On 16 November 1927 in Madrid, Cubiles introduced the original piano solo version of Ernesto Halffter's ballet Sonatina (containing the well-known "Danza de la Pastora"). It was later presented in a concert version with orchestra and a fully staged ballet (both in 1928).

He premiered most of Joaquín Turina's major works for solo piano. He was the dedicatee and gave the premiere of both sets of Cinco danzas gitanas (Opp. 55 and 84), on 15 January 1932 and 8 March 1935 respectively, in Madrid. He first played En el cortijo: Impresiones andaluzas (On the Farm: Impressions of Andalusia) on 2 February 1942, as part of a recital at the Real Academia de Bellas Artes de San Fernando. Rincón mágico (Magical Corner: Parade in sonata form), Op. 97 (1941–46) is a piece in which Turina paints the portraits of certain friends, including Cubiles, and himself. He characterises Cubiles as "Pepe, el pianista gaditano".

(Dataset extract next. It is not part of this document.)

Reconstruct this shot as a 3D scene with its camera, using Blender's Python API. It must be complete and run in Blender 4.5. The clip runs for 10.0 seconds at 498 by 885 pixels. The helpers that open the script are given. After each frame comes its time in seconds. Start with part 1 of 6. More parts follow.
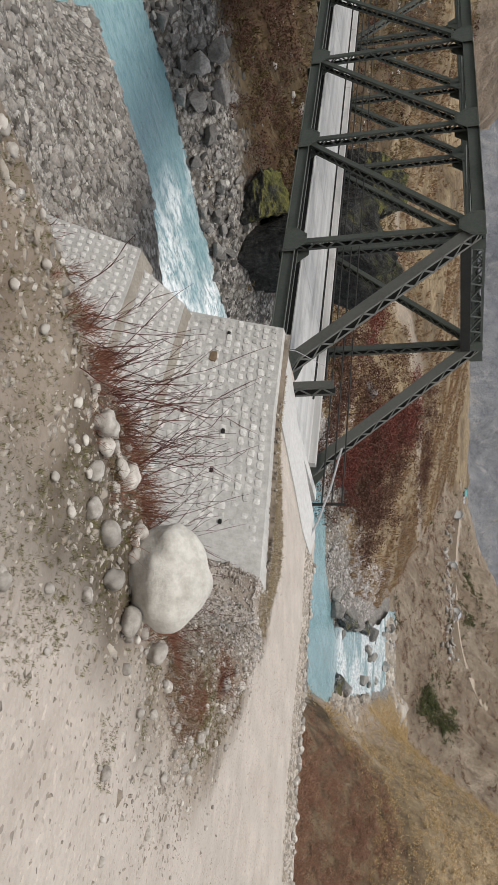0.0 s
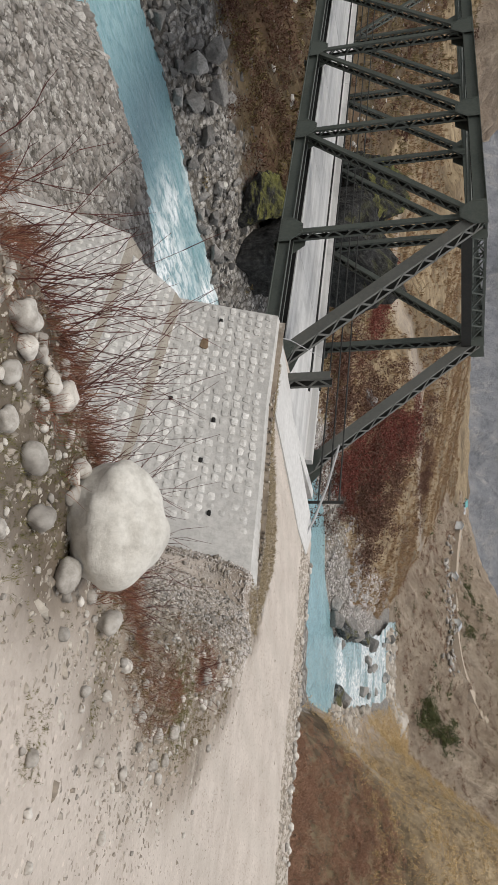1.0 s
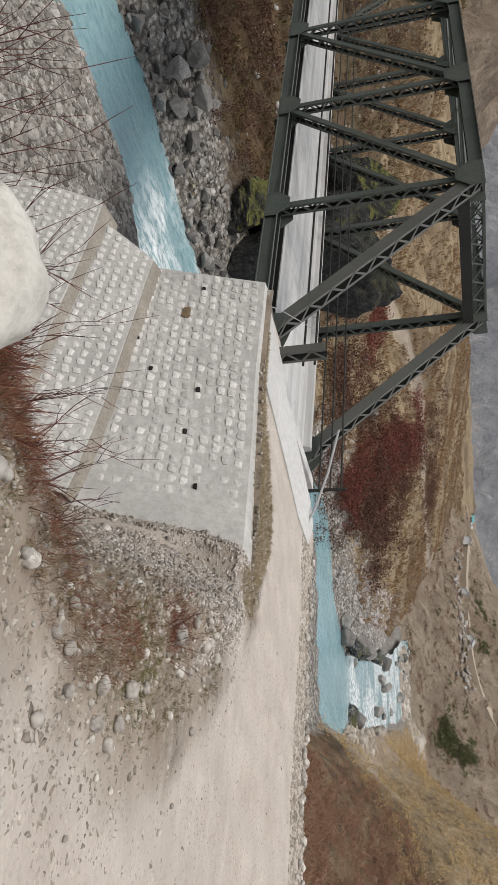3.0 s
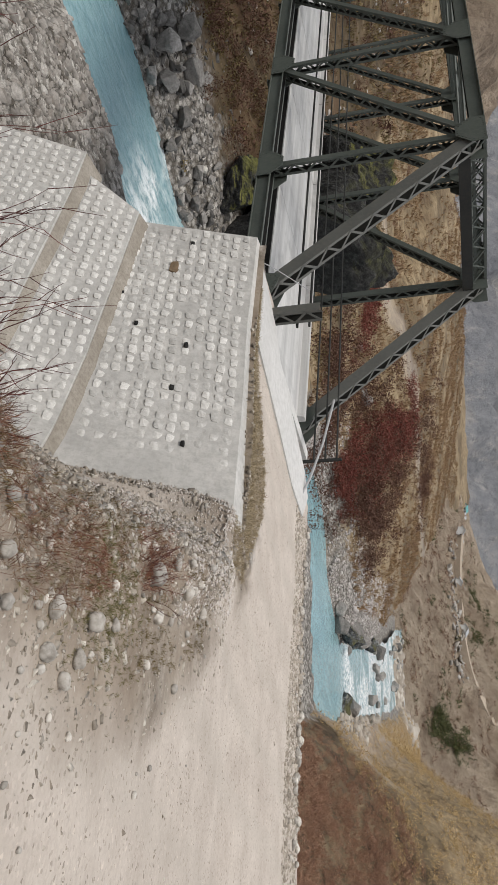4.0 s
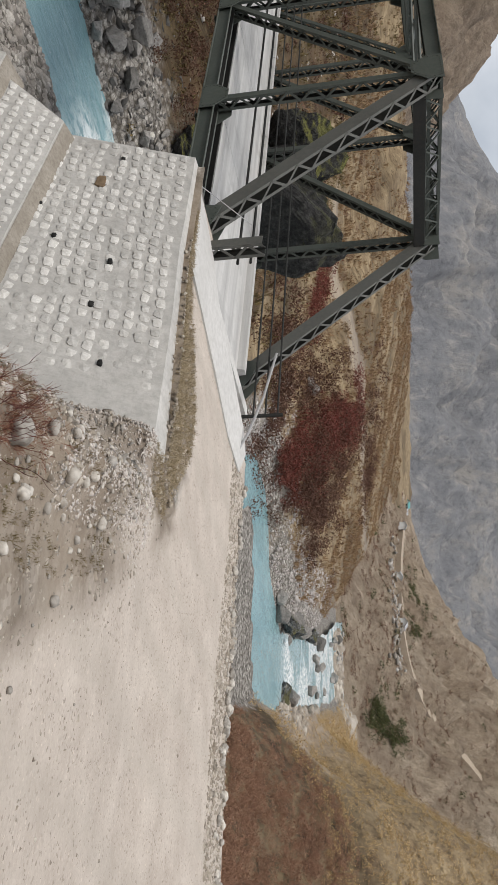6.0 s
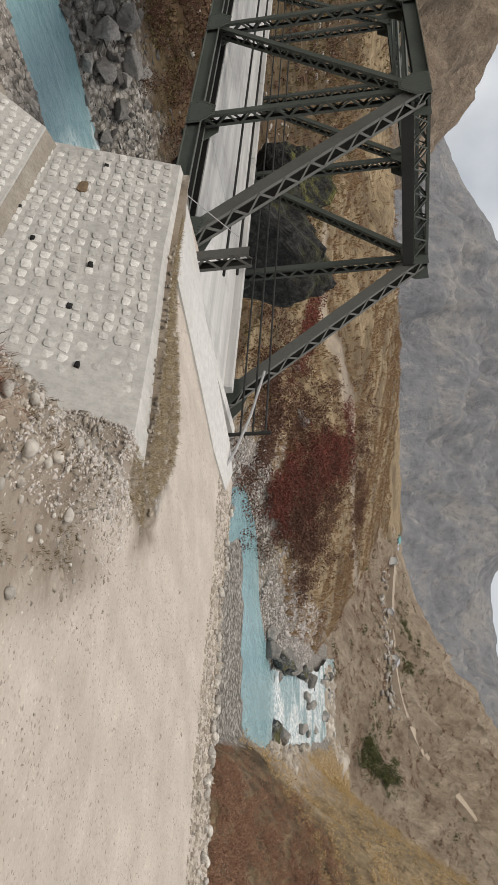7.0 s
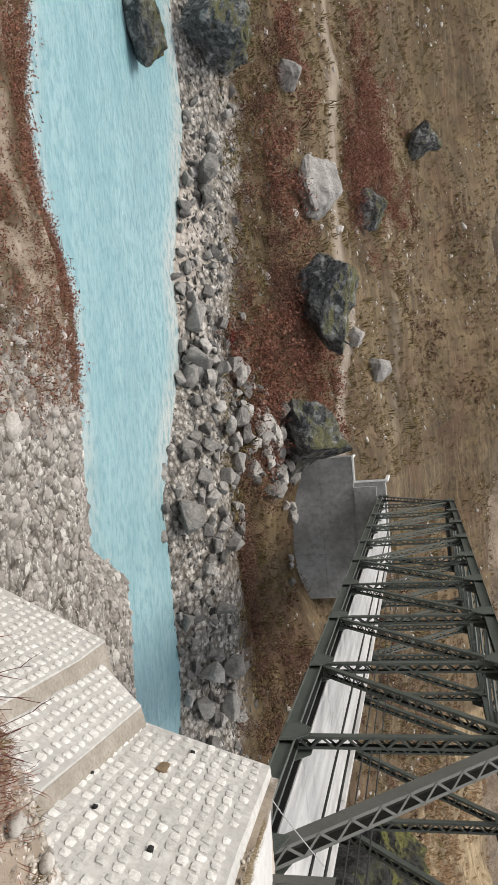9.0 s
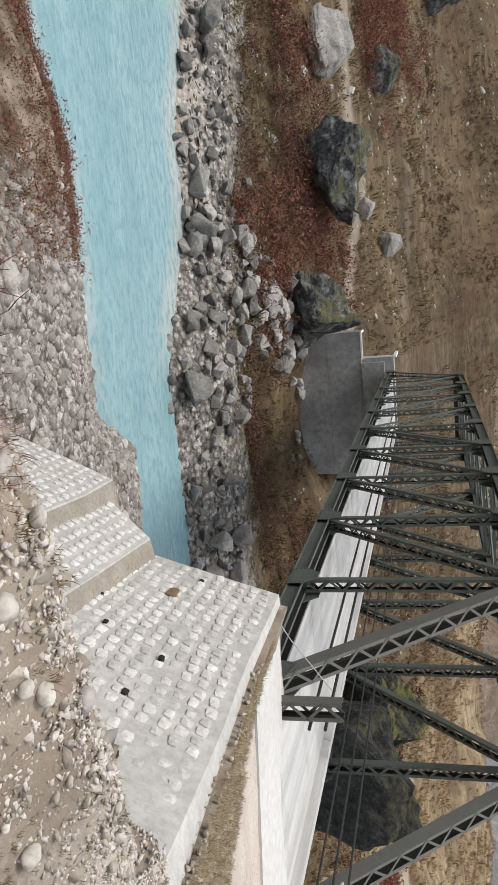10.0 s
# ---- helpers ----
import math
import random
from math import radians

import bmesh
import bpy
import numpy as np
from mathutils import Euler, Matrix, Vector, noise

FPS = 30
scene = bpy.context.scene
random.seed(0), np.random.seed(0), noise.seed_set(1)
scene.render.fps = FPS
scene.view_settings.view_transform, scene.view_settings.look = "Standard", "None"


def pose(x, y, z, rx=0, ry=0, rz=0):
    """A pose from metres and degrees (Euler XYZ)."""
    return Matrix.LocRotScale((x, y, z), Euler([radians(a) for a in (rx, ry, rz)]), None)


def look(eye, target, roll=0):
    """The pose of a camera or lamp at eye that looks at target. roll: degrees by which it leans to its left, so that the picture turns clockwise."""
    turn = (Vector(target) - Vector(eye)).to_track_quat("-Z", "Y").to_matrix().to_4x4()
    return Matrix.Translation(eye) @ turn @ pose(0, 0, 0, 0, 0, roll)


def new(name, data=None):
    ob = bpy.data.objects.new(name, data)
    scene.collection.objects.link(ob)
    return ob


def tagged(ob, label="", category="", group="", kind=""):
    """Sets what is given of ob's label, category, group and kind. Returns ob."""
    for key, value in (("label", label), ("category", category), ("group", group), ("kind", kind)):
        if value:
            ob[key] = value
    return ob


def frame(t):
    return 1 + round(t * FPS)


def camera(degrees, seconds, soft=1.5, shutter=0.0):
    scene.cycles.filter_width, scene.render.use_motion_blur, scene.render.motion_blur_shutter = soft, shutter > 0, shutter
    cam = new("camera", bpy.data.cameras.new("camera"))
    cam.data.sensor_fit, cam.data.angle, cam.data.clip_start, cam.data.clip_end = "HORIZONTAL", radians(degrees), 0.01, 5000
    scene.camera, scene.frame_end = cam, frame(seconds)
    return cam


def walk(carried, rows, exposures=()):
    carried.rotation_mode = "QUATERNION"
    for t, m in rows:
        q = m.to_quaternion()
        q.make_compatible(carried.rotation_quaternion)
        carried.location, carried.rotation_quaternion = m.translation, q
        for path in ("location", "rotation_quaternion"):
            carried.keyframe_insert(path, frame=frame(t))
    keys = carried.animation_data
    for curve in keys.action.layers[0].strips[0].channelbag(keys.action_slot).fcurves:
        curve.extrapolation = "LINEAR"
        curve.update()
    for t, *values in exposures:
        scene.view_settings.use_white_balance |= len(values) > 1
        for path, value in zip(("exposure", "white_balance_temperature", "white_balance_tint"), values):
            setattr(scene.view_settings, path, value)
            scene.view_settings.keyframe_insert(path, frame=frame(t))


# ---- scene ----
cam = camera(35.7, 10.0)
PATH = [
    (0, (-17.712, -15.04, 5.418), (-16.14, -13.908, 4.921), 88.7),
    (0.5, (-17.226, -14.999, 5.422), (-15.694, -13.818, 4.913), 89.0),
    (0.9, (-16.78, -14.92, 5.403), (-15.219, -13.772, 4.908), 88.7),
    (1, (-16.686, -14.938, 5.39), (-15.131, -13.783, 4.893), 88.6),
    (1.5, (-16.176, -14.979, 5.373), (-14.64, -13.797, 4.878), 88.2),
    (2, (-15.685, -14.904, 5.293), (-14.146, -13.736, 4.775), 87.6),
    (2.5, (-15.179, -14.898, 5.233), (-13.662, -13.704, 4.711), 85.9),
    (2.7, (-14.968, -14.938, 5.237), (-13.454, -13.735, 4.727), 85.8),
    (3.8, (-13.676, -14.881, 4.992), (-12.16, -13.673, 4.501), 85.5),
    (3.9, (-13.585, -14.897, 4.987), (-12.065, -13.692, 4.498), 85.6),
    (4, (-13.501, -14.918, 4.981), (-11.971, -13.726, 4.494), 85.8),
    (4.5, (-12.939, -14.869, 4.941), (-11.44, -13.655, 4.413), 86.4),
    (5, (-12.455, -14.895, 4.963), (-10.958, -13.667, 4.461), 86.5),
    (5.5, (-12.0, -14.911, 4.95), (-10.497, -13.661, 4.526), 86.6),
    (5.6, (-11.907, -14.92, 4.919), (-10.385, -13.687, 4.517), 86.8),
    (5.7, (-11.805, -14.883, 4.894), (-10.25, -13.685, 4.511), 87.2),
    (6.8, (-10.9, -14.898, 4.826), (-9.336, -13.692, 4.511), 87.0),
    (7, (-10.754, -14.889, 4.812), (-9.24, -13.623, 4.488), 86.8),
    (7.3, (-10.606, -14.879, 4.765), (-9.364, -13.345, 4.444), 86.8),
    (7.5, (-10.502, -14.887, 4.738), (-9.537, -13.165, 4.415), 85.6),
    (7.6, (-10.424, -14.904, 4.718), (-9.637, -13.094, 4.392), 85.4),
    (8, (-10.122, -14.884, 4.553), (-9.748, -12.949, 4.215), 86.0),
    (8.5, (-9.692, -14.722, 4.436), (-9.599, -12.762, 4.051), 86.5),
    (9, (-9.221, -14.617, 4.372), (-9.145, -12.666, 3.939), 85.9),
    (9.5, (-8.608, -14.365, 4.225), (-8.307, -12.445, 3.751), 86.6),
    (10, (-8.033, -14.233, 4.154), (-7.673, -12.322, 3.689), 87.5),
]
walk(cam, [(t, look(eye, target, roll)) for t, eye, target, roll in PATH], [(0, 0.0, 6500, 10), (6.0, 0.0, 6500, 10), (7.0, -0.05, 6800, 10), (7.6, -0.03, 7150, 10), (8.5, 0.5, 6900, 10), (9.2, 0.56, 6550, 10), (10, 0.4, 6450, 10)])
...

Cubiles became professor of advanced classes at the Madrid Royal Conservatory in 1926, and in 1943 became professor of the special virtuoso class. He was the head of the institution between 1962 and 1964. His students included Joaquín Achúcarro, Guillermo Gonzalez, Yüksel Koptagel and Rafael Orozco.

He was elected to the seat left vacant by the death of Enrique Fernández Arbós in the Royal Academy of Fine Arts of St Ferdinand. He was also a member of the Academy of Santa Isabel de Hungria in Seville, and the Hispano-American Academy in Cadiz.

In addition to Nights in the Gardens of Spain, Cubiles recorded numerous solo pieces, including works by Albéniz (the suite Iberia and other works) and Turina (Cinco danzas gitanas, Op. 55).

José Cubiles received the Grand Cross of the Civil Order of Alfonso X, the Wise and the French Legion of Honour. He died in Madrid in 1971, aged 76.